▶ **WHAT IS REQUIRED**: Give the data below again exactly as it stands. Omit the pictures.

----- GIVEN DATA -----

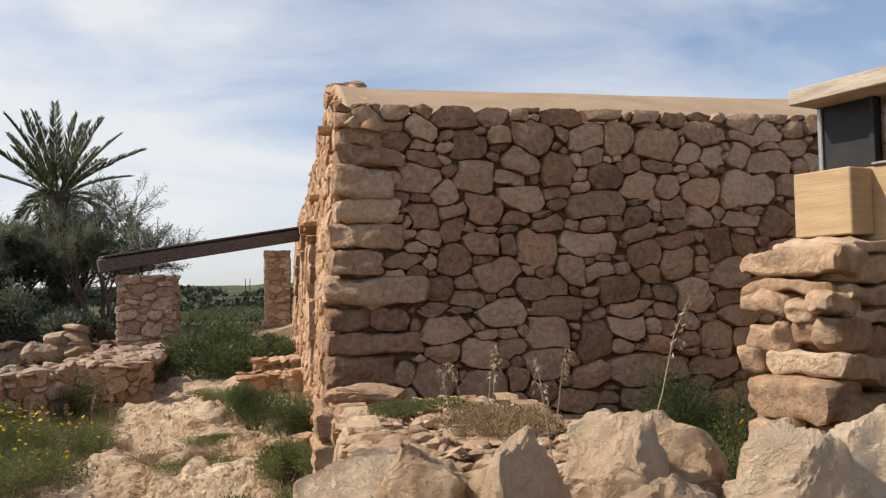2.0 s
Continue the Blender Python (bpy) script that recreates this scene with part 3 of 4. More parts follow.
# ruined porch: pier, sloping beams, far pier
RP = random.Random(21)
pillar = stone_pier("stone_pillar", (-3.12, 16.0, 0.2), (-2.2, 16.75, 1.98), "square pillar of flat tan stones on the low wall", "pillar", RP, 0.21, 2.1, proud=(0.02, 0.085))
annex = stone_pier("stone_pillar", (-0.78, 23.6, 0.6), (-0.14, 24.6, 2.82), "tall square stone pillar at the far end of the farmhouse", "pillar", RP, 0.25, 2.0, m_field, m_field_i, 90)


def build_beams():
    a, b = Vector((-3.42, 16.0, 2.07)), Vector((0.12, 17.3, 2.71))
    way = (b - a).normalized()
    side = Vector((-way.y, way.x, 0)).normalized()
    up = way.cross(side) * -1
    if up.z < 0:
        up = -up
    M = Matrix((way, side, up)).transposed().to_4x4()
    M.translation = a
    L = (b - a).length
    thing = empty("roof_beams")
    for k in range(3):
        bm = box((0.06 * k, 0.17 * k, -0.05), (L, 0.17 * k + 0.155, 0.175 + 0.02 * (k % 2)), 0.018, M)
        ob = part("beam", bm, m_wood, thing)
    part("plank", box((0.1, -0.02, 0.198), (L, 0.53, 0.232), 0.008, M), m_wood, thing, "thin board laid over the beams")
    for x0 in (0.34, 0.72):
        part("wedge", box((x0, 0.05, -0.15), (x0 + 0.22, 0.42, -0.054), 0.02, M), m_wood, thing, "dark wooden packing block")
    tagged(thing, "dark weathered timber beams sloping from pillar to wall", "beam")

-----

▶ **RESULT**:
2.0 s
Continue the Blender Python (bpy) script that recreates this scene with part 3 of 4. More parts follow.
# ruined porch: pier, sloping beams, far pier
RP = random.Random(21)
pillar = stone_pier("stone_pillar", (-3.12, 16.0, 0.2), (-2.2, 16.75, 1.98), "square pillar of flat tan stones on the low wall", "pillar", RP, 0.21, 2.1, proud=(0.02, 0.085))
annex = stone_pier("stone_pillar", (-0.78, 23.6, 0.6), (-0.14, 24.6, 2.82), "tall square stone pillar at the far end of the farmhouse", "pillar", RP, 0.25, 2.0, m_field, m_field_i, 90)


def build_beams():
    a, b = Vector((-3.42, 16.0, 2.07)), Vector((0.12, 17.3, 2.71))
    way = (b - a).normalized()
    side = Vector((-way.y, way.x, 0)).normalized()
    up = way.cross(side) * -1
    if up.z < 0:
        up = -up
    M = Matrix((way, side, up)).transposed().to_4x4()
    M.translation = a
    L = (b - a).length
    thing = empty("roof_beams")
    for k in range(3):
        bm = box((0.06 * k, 0.17 * k, -0.05), (L, 0.17 * k + 0.155, 0.175 + 0.02 * (k % 2)), 0.018, M)
        ob = part("beam", bm, m_wood, thing)
    part("plank", box((0.1, -0.02, 0.198), (L, 0.53, 0.232), 0.008, M), m_wood, thing, "thin board laid over the beams")
    for x0 in (0.34, 0.72):
        part("wedge", box((x0, 0.05, -0.15), (x0 + 0.22, 0.42, -0.054), 0.02, M), m_wood, thing, "dark wooden packing block")
    tagged(thing, "dark weathered timber beams sloping from pillar to wall", "beam")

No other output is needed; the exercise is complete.